== DATASET EXTRACT

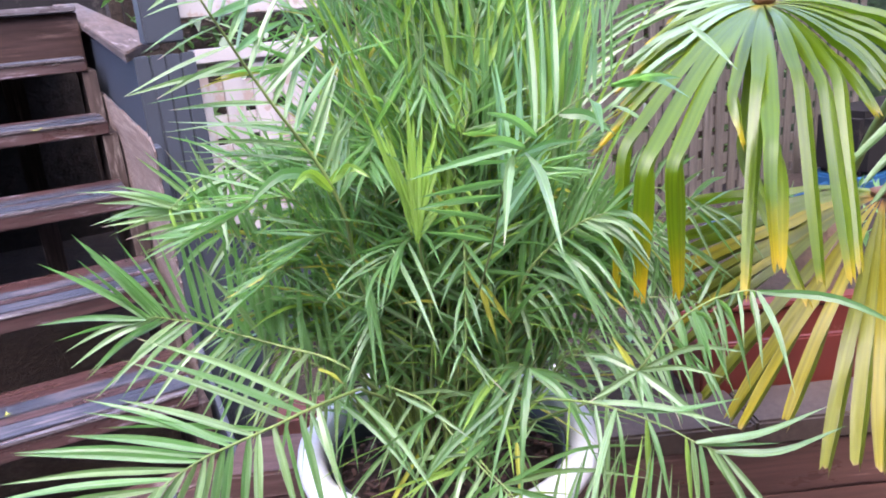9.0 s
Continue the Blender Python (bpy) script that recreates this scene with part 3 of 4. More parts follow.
def feather(points, sides, radius=0.003, foot=(0.0, 0.0), mat=None):
    """A feather leaf whose midrib runs from the foot through the points. Each side: number of leaflets, first and last place on the
    midrib, width, bow, materials to choose from, the tips of leaflets spread evenly over it (those between take their lines),
    and, where they all face one way, that way."""
    root = B0 + Vector((foot[0], foot[1], 0))
    first = Vector(points[0])
    rise = root.lerp(first, 0.5) + (first - Vector(points[1])) * 0.25 + Vector((0, 0, 0.04))
    body = spline([Vector(p) for p in points], 40)
    stalk = spline([root, rise, first], 12)[:-1]
    whole = [p - PALM0 for p in stalk + body]
    n = len(whole)
    rib = tube("frond", whole, [radius * (1.15 - 0.85 * i / (n - 1)) for i in range(n)], mat or M_RACHIS, palm)

    def on_rib(s):
        u = min(max(s, 0), 0.999) * 39
        k = int(u)
        return body[k].lerp(body[k + 1], u - k)

    for count, s0, s1, width, bow, mats, tips, *facing in sides:
        marks = len(tips)
        offs = [Vector(q) - on_rib(s0 + (s1 - s0) * k / max(1, marks - 1)) for k, q in enumerate(tips)]
        lines = spline(offs, 61) if marks > 1 else offs * 61
        for i in range(count):
            q = i / max(1, count - 1)
            start = on_rib(s0 + (s1 - s0) * q + lrng.uniform(-0.012, 0.012))
            off = lines[round(q * 60)]
            span = off.length
            off = (off + Vector([lrng.gauss(0, 0.075 * span) for _ in range(3)])) * lrng.uniform(0.93, 1.04)
            single(start, start + off, width * lrng.uniform(0.85, 1.12), lrng.choice(mats), rib, bow * lrng.uniform(0.5, 1.5), roll=lrng.gauss(0, 0.45),
                   face=facing[0] if facing else (-0.3, -1, lrng.uniform(-0.55, 0.3)))
    return rib


G, P, Y, O = M_LEAF, M_PALE, M_YOUNG, M_OLD
# broad frond that reaches out low over the bottom step: long leaflets to the stairs, others hang straight down
feather([(0.10, -2.0, 0.672), (0.016, -2.064, 0.704), (-0.056, -2.115, 0.725), (-0.112, -2.157, 0.744), (-0.148, -2.188, 0.757), (-0.19, -2.222, 0.763)],
        [(13, 0.2, 1.0, 0.009, 0.03, (G, G, G, P), [(-0.169, -1.993, 0.805), (-0.164, -2.047, 0.815), (-0.23, -2.048, 0.812), (-0.196, -2.084, 0.801), (-0.254, -2.092, 0.799), (-0.274, -2.096, 0.802), (-0.274, -2.129, 0.793),
                                              (-0.294, -2.146, 0.801), (-0.327, -2.171, 0.775), (-0.348, -2.17, 0.756)], (-0.35, -0.85, 0.4)),
         (14, 0.2, 1.0, 0.0102, 0.06, (G, P, P), [(0.013, -2.136, 0.621), (-0.03, -2.16, 0.585), (-0.039, -2.169, 0.618), (-0.106, -2.182, 0.613), (-0.12, -2.185, 0.629), (-0.154, -2.191, 0.643), (-0.172, -2.21, 0.65),
                                               (-0.192, -2.217, 0.666), (-0.214, -2.225, 0.682), (-0.229, -2.228, 0.695), (-0.243, -2.225, 0.709)])], 0.0024, (-0.03, 0.04))
# thin fronds between them, close to the block
feather([(0.13, -1.93, 0.6), (0.09, -1.9, 0.66), (0.04, -1.88, 0.7), (-0.02, -1.86, 0.72)],
        [(13, 0.1, 1.0, 0.007, 0.06, (P, G, P), [(0.09, -1.95, 0.5), (0.03, -1.94, 0.52), (-0.06, -1.92, 0.58), (-0.13, -1.88, 0.66)]),
         (13, 0.1, 1.0, 0.0075, 0.04, (G, G, P), [(0.12, -1.86, 0.79), (0.06, -1.85, 0.82), (-0.02, -1.84, 0.85), (-0.11, -1.83, 0.8)])], 0.002, (-0.03, 0.04))
feather([(0.15, -1.84, 0.62), (0.12, -1.82, 0.7), (0.08, -1.8, 0.75), (0.02, -1.78, 0.78)],
        [(12, 0.1, 1.0, 0.007, 0.06, (P, G, P), [(0.12, -1.88, 0.56), (0.06, -1.87, 0.58), (-0.06, -1.84, 0.66)]),
         (12, 0.1, 1.0, 0.0075, 0.04, (G, P), [(0.15, -1.78, 0.88), (0.08, -1.77, 0.91), (-0.03, -1.76, 0.88)])], 0.002, (-0.02, 0.06))
# frond above it: dark leaflets stand up from it, pale ones hang below
feather([(0.1, -1.96, 0.688), (0.08, -1.929, 0.699), (0.031, -1.89, 0.717), (-0.023, -1.865, 0.743), (-0.064, -1.858, 0.768), (-0.099, -1.858, 0.784), (-0.123, -1.865, 0.797), (-0.136, -1.879, 0.802)],
        [(19, 0.22, 1.0, 0.0086, 0.04, (G,), [(0.064, -1.87, 0.848), (0.0, -1.848, 0.883), (-0.058, -1.847, 0.901), (-0.144, -1.839, 0.9), (-0.199, -1.839, 0.904), (-0.228, -1.83, 0.871)]),
         (17, 0.2, 1.0, 0.0076, 0.06, (P, G, G), [(-0.02, -1.96, 0.635), (-0.088, -1.926, 0.651), (-0.171, -1.903, 0.693), (-0.208, -1.876, 0.715), (-0.24, -1.848, 0.744), (-0.252, -1.823, 0.795)])], 0.0023, (-0.02, 0.03))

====

STATED PROBLEM »
Without including any picture, repeat the data exactly.

ANSWER TO THE TASK »
9.0 s
Continue the Blender Python (bpy) script that recreates this scene with part 3 of 4. More parts follow.
def feather(points, sides, radius=0.003, foot=(0.0, 0.0), mat=None):
    """A feather leaf whose midrib runs from the foot through the points. Each side: number of leaflets, first and last place on the
    midrib, width, bow, materials to choose from, the tips of leaflets spread evenly over it (those between take their lines),
    and, where they all face one way, that way."""
    root = B0 + Vector((foot[0], foot[1], 0))
    first = Vector(points[0])
    rise = root.lerp(first, 0.5) + (first - Vector(points[1])) * 0.25 + Vector((0, 0, 0.04))
    body = spline([Vector(p) for p in points], 40)
    stalk = spline([root, rise, first], 12)[:-1]
    whole = [p - PALM0 for p in stalk + body]
    n = len(whole)
    rib = tube("frond", whole, [radius * (1.15 - 0.85 * i / (n - 1)) for i in range(n)], mat or M_RACHIS, palm)

    def on_rib(s):
        u = min(max(s, 0), 0.999) * 39
        k = int(u)
        return body[k].lerp(body[k + 1], u - k)

    for count, s0, s1, width, bow, mats, tips, *facing in sides:
        marks = len(tips)
        offs = [Vector(q) - on_rib(s0 + (s1 - s0) * k / max(1, marks - 1)) for k, q in enumerate(tips)]
        lines = spline(offs, 61) if marks > 1 else offs * 61
        for i in range(count):
            q = i / max(1, count - 1)
            start = on_rib(s0 + (s1 - s0) * q + lrng.uniform(-0.012, 0.012))
            off = lines[round(q * 60)]
            span = off.length
            off = (off + Vector([lrng.gauss(0, 0.075 * span) for _ in range(3)])) * lrng.uniform(0.93, 1.04)
            single(start, start + off, width * lrng.uniform(0.85, 1.12), lrng.choice(mats), rib, bow * lrng.uniform(0.5, 1.5), roll=lrng.gauss(0, 0.45),
                   face=facing[0] if facing else (-0.3, -1, lrng.uniform(-0.55, 0.3)))
    return rib


G, P, Y, O = M_LEAF, M_PALE, M_YOUNG, M_OLD
# broad frond that reaches out low over the bottom step: long leaflets to the stairs, others hang straight down
feather([(0.10, -2.0, 0.672), (0.016, -2.064, 0.704), (-0.056, -2.115, 0.725), (-0.112, -2.157, 0.744), (-0.148, -2.188, 0.757), (-0.19, -2.222, 0.763)],
        [(13, 0.2, 1.0, 0.009, 0.03, (G, G, G, P), [(-0.169, -1.993, 0.805), (-0.164, -2.047, 0.815), (-0.23, -2.048, 0.812), (-0.196, -2.084, 0.801), (-0.254, -2.092, 0.799), (-0.274, -2.096, 0.802), (-0.274, -2.129, 0.793),
                                              (-0.294, -2.146, 0.801), (-0.327, -2.171, 0.775), (-0.348, -2.17, 0.756)], (-0.35, -0.85, 0.4)),
         (14, 0.2, 1.0, 0.0102, 0.06, (G, P, P), [(0.013, -2.136, 0.621), (-0.03, -2.16, 0.585), (-0.039, -2.169, 0.618), (-0.106, -2.182, 0.613), (-0.12, -2.185, 0.629), (-0.154, -2.191, 0.643), (-0.172, -2.21, 0.65),
                                               (-0.192, -2.217, 0.666), (-0.214, -2.225, 0.682), (-0.229, -2.228, 0.695), (-0.243, -2.225, 0.709)])], 0.0024, (-0.03, 0.04))
# thin fronds between them, close to the block
feather([(0.13, -1.93, 0.6), (0.09, -1.9, 0.66), (0.04, -1.88, 0.7), (-0.02, -1.86, 0.72)],
        [(13, 0.1, 1.0, 0.007, 0.06, (P, G, P), [(0.09, -1.95, 0.5), (0.03, -1.94, 0.52), (-0.06, -1.92, 0.58), (-0.13, -1.88, 0.66)]),
         (13, 0.1, 1.0, 0.0075, 0.04, (G, G, P), [(0.12, -1.86, 0.79), (0.06, -1.85, 0.82), (-0.02, -1.84, 0.85), (-0.11, -1.83, 0.8)])], 0.002, (-0.03, 0.04))
feather([(0.15, -1.84, 0.62), (0.12, -1.82, 0.7), (0.08, -1.8, 0.75), (0.02, -1.78, 0.78)],
        [(12, 0.1, 1.0, 0.007, 0.06, (P, G, P), [(0.12, -1.88, 0.56), (0.06, -1.87, 0.58), (-0.06, -1.84, 0.66)]),
         (12, 0.1, 1.0, 0.0075, 0.04, (G, P), [(0.15, -1.78, 0.88), (0.08, -1.77, 0.91), (-0.03, -1.76, 0.88)])], 0.002, (-0.02, 0.06))
# frond above it: dark leaflets stand up from it, pale ones hang below
feather([(0.1, -1.96, 0.688), (0.08, -1.929, 0.699), (0.031, -1.89, 0.717), (-0.023, -1.865, 0.743), (-0.064, -1.858, 0.768), (-0.099, -1.858, 0.784), (-0.123, -1.865, 0.797), (-0.136, -1.879, 0.802)],
        [(19, 0.22, 1.0, 0.0086, 0.04, (G,), [(0.064, -1.87, 0.848), (0.0, -1.848, 0.883), (-0.058, -1.847, 0.901), (-0.144, -1.839, 0.9), (-0.199, -1.839, 0.904), (-0.228, -1.83, 0.871)]),
         (17, 0.2, 1.0, 0.0076, 0.06, (P, G, G), [(-0.02, -1.96, 0.635), (-0.088, -1.926, 0.651), (-0.171, -1.903, 0.693), (-0.208, -1.876, 0.715), (-0.24, -1.848, 0.744), (-0.252, -1.823, 0.795)])], 0.0023, (-0.02, 0.03))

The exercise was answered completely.